In our view, to say that there are other alternative sentence to the mandatory or application of the death sentence is a pedantic and preposterous interpretation of the spirit and the letter of the Penal Code and the Constitution of Kenya 2010. If the people of Kenya intended in their wisdom, and their collective will to outlaw the death sentence, then nothing could have been easier to do”
D).Are the Petitioners entitled to the orders?
15). As regards the issue of mandatory death sentence being unlawful, I would not wish to add more save to state that following the decision in Joseph Njuguna Mwaura the Court of Appeal settled the matter and unless the same is overturned by the said court or the Supreme Court this court is bound by it.

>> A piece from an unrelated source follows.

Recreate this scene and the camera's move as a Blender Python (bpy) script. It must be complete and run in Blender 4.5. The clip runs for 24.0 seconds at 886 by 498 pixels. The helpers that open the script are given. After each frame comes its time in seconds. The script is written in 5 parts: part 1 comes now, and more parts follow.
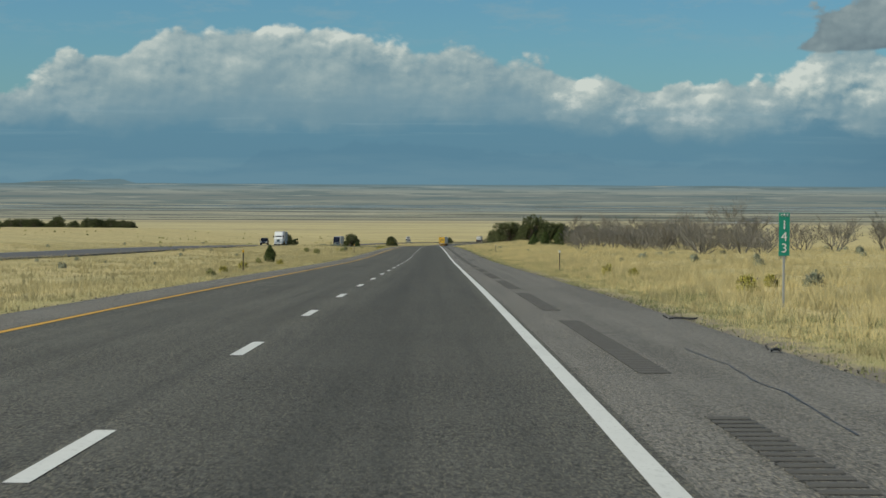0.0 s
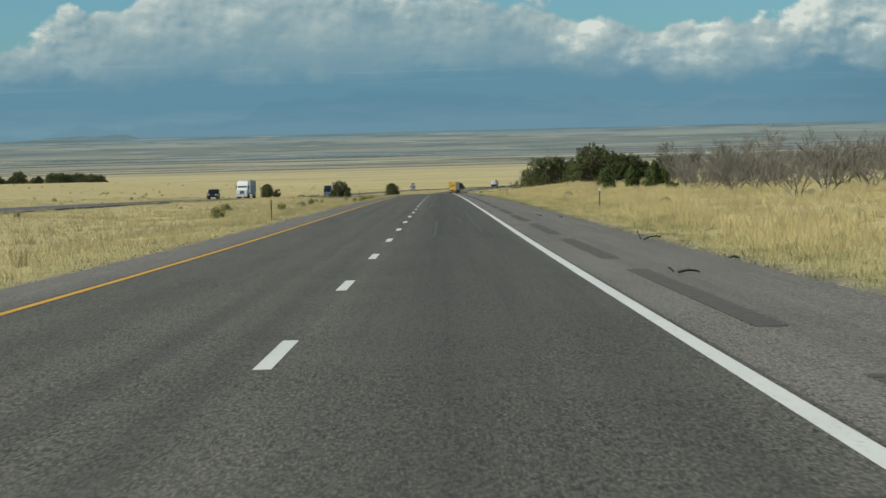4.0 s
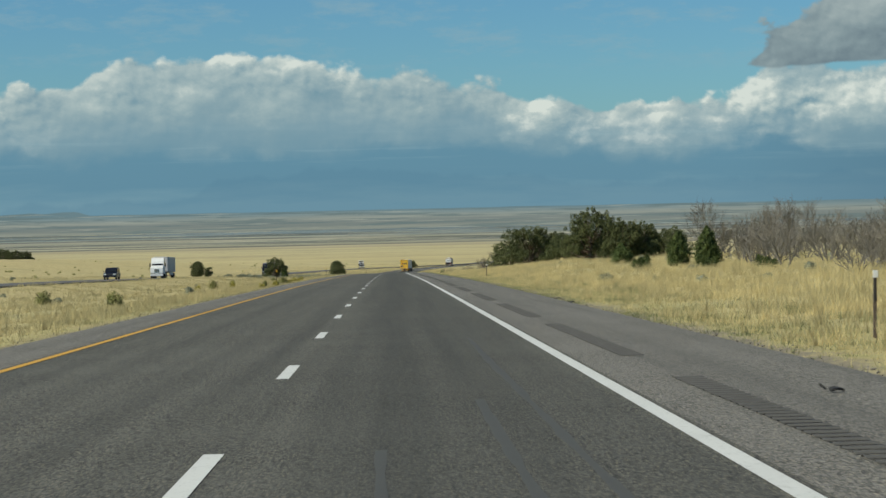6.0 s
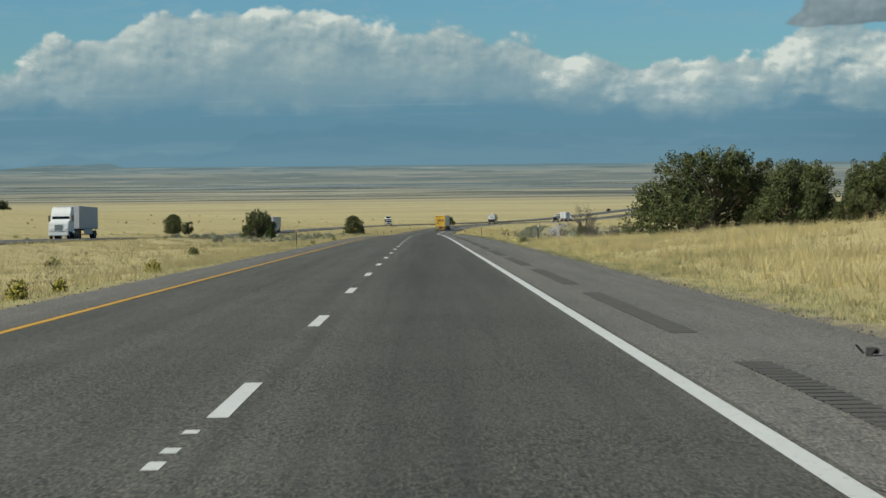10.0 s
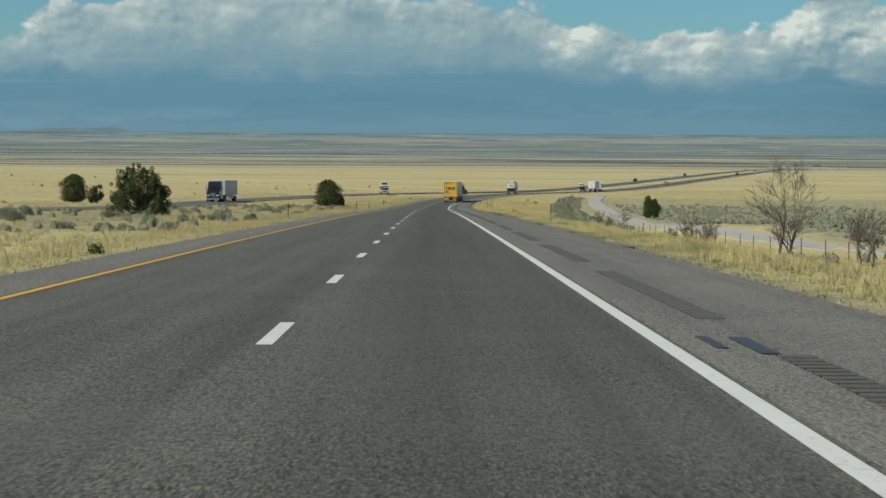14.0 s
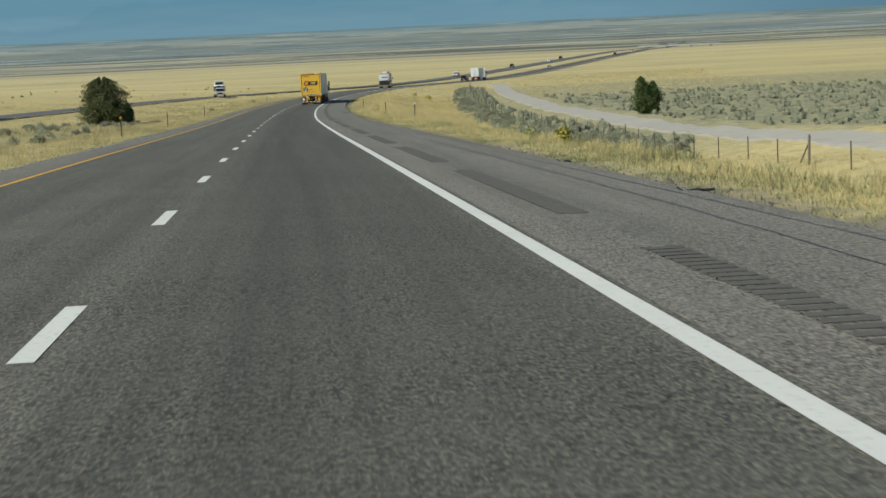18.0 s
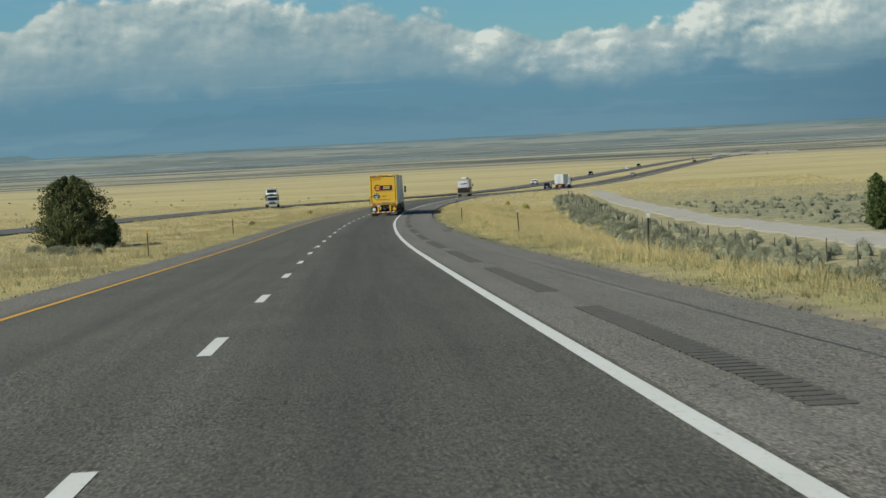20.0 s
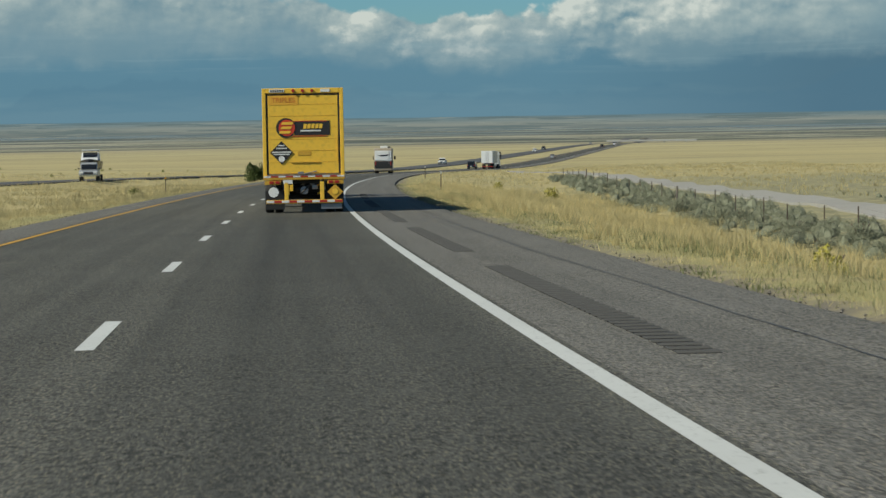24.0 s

16). Neither does this court think that they are entitled to the 2nd and 3rd prayers. They had the opportunity at the level of the Court of Appeal to have the same determined but they chose not to. If this court would allow the same it shall be reopening the case afresh which shall be tantamount to sitting on its appeal and by extension challenging the Court of Appeal decision which in our jurisdiction is unacceptable.
Consequently, and based on the above reasons this petition is hereby dismissed.
Dated, signed and delivered at Kisumu this 17th day of November, 2014.